GC31A-1167
Evaluating Land-Atmosphere-Ocean-Sea Ice Interface Processes in the Regional Arctic System Model (RASM1.0)

Wednesday, 16 December 2015
Poster Hall (Moscone South)
Xubin Zeng and Michael Brunke, University of Arizona, Tucson, AZ, United States
Abstract:
Earth System Models (ESMs) have problems simulating climate in the Arctic region. For instance, there continues to be a wide spread in the simulations of the interannual variability and long-term trends of sea ice in the 20th century in the Coupled Model Intercomparison Project (CMIP5) models. Thus, there is also a wide spread in the trends in sea ice decline projected for the 21st century in the CMIP5 models. Recently, the Regional Arctic System Model version 1.0 (RASM1.0) has been developed to provide improved high-resolution simulations of the Arctic atmosphere-ocean-sea ice-land system. A major baseline for the performance of RASM is its comparison with reanalysis (that provides the lateral boundary condition to drive RASM) and with the coarser-resolution ESMs.

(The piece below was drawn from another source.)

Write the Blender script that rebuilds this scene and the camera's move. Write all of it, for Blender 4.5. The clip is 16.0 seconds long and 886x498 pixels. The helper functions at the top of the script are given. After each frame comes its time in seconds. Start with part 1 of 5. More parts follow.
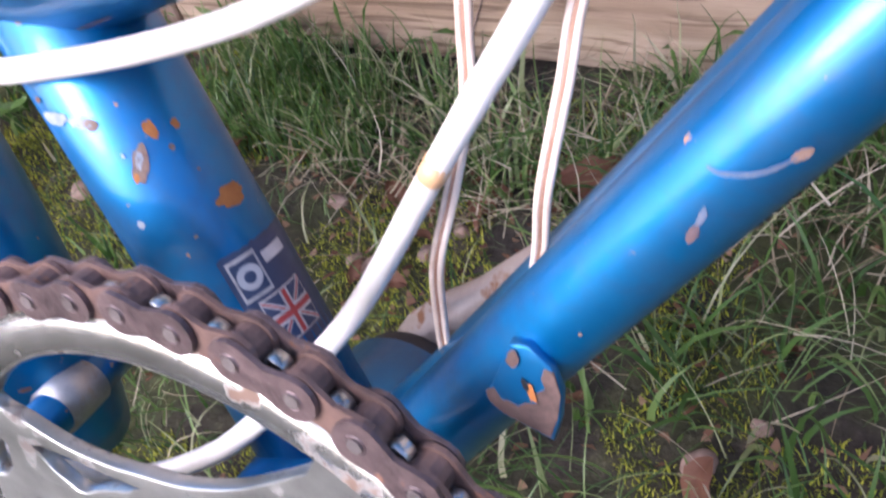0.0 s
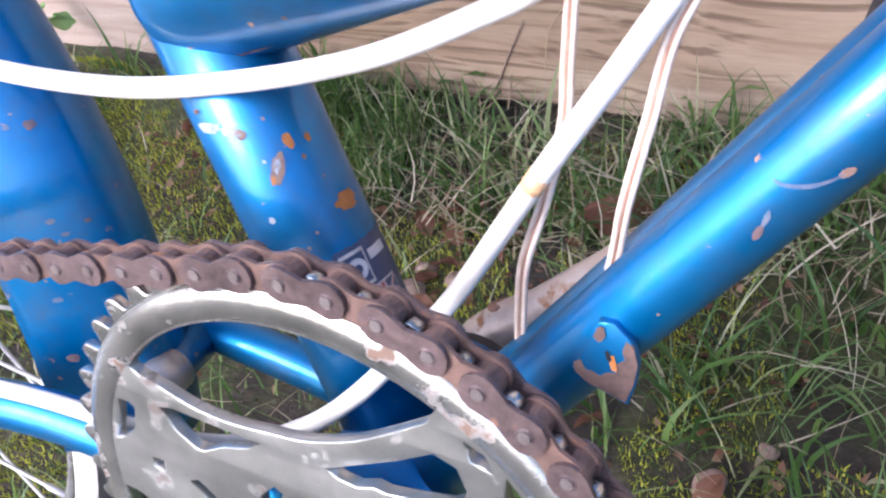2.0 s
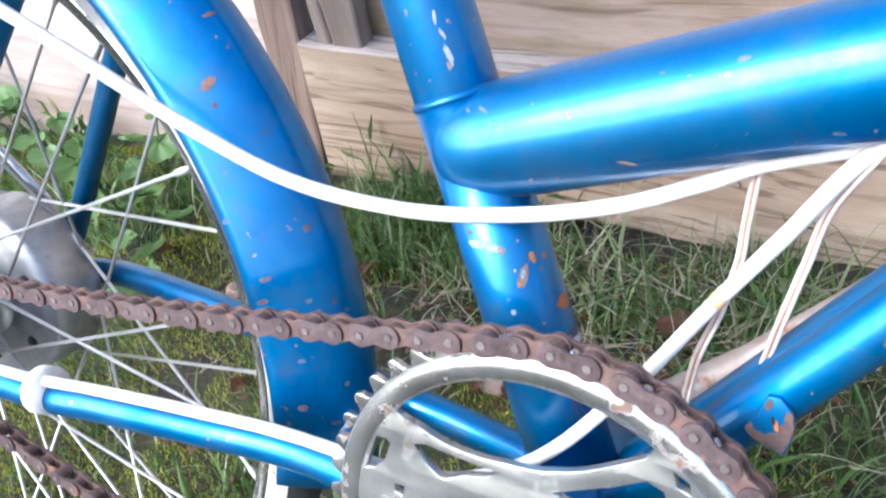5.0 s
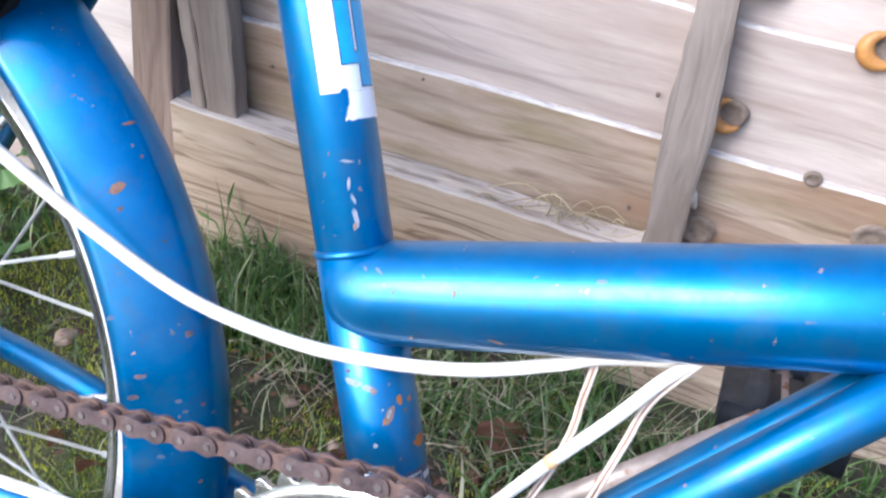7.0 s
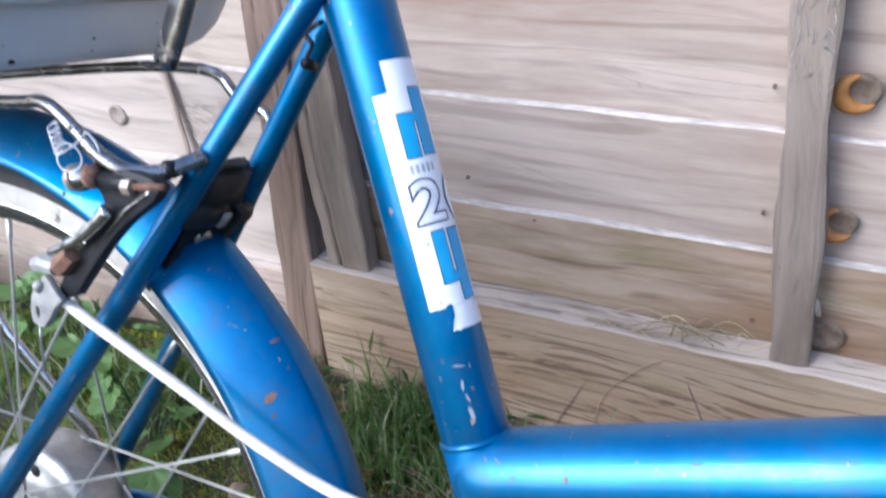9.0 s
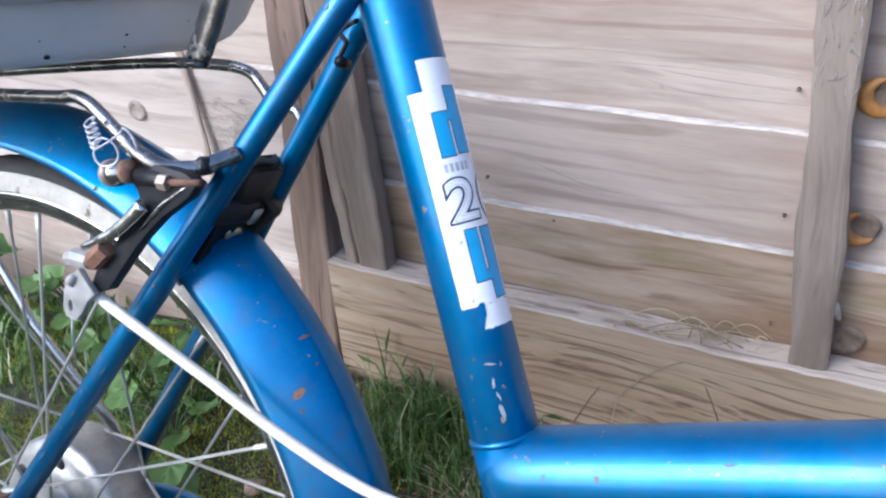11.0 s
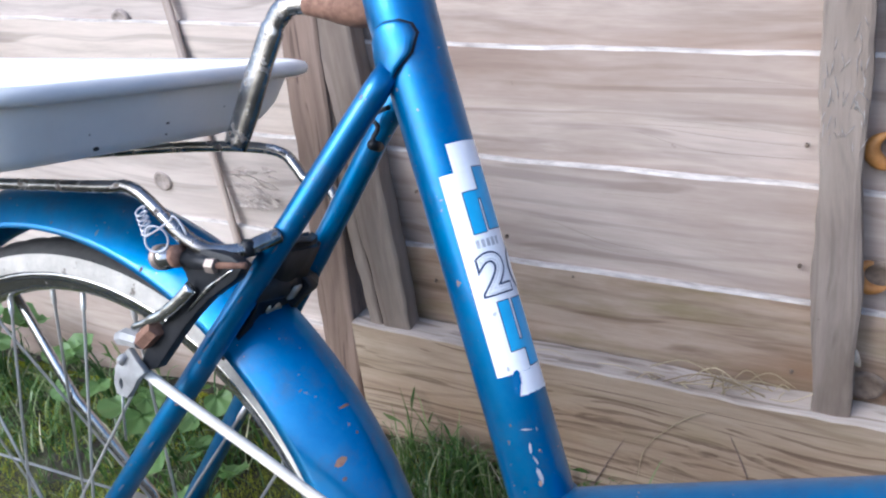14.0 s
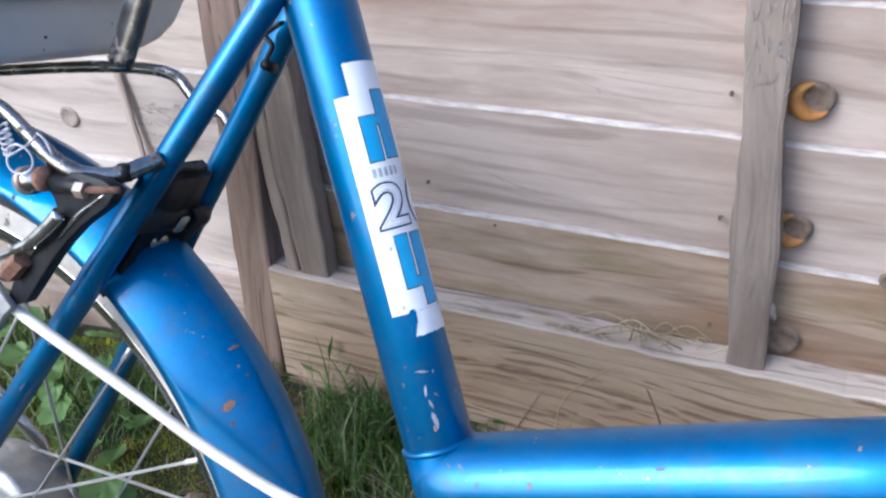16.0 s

In this presentation, we will provide such a baseline with respect to the land-atmosphere-ocean-sea ice interface processes by comparing RASM with the Community Earth System Model (CESM) and three reanalysis products. First, 2-m air temperature, surface radiative and turbulent fluxes, and precipitation are compared to global datasets to assess the representation of these quantities in the models and reanalyses regionally. It is found that these quantities are generally better represented over land than over the oceans and sea ice. Then, we will further compare RASM, CESM, and reanalysis products with surface observations made at land flux towers, during northern high-latitude ship cruises over the oceans, and during the Surface Heat Budget of the Arctic Ocean (SHEBA) experiment over sea ice. In these comparisons, we will focus on both the annual and diurnal cycles. For instance, the snow versus snow-free period over land will be emphasized, because the land-atmosphere coupling mechanism differs between the two periods. The impact of radiative fluxes on the diurnal temperature errors will also be emphasized. Furthermore, our newly-developed snow depth and snow water equivalent data over several 2deg X 2deg areas will be used to evaluate RASM, CESM, and reanalyses.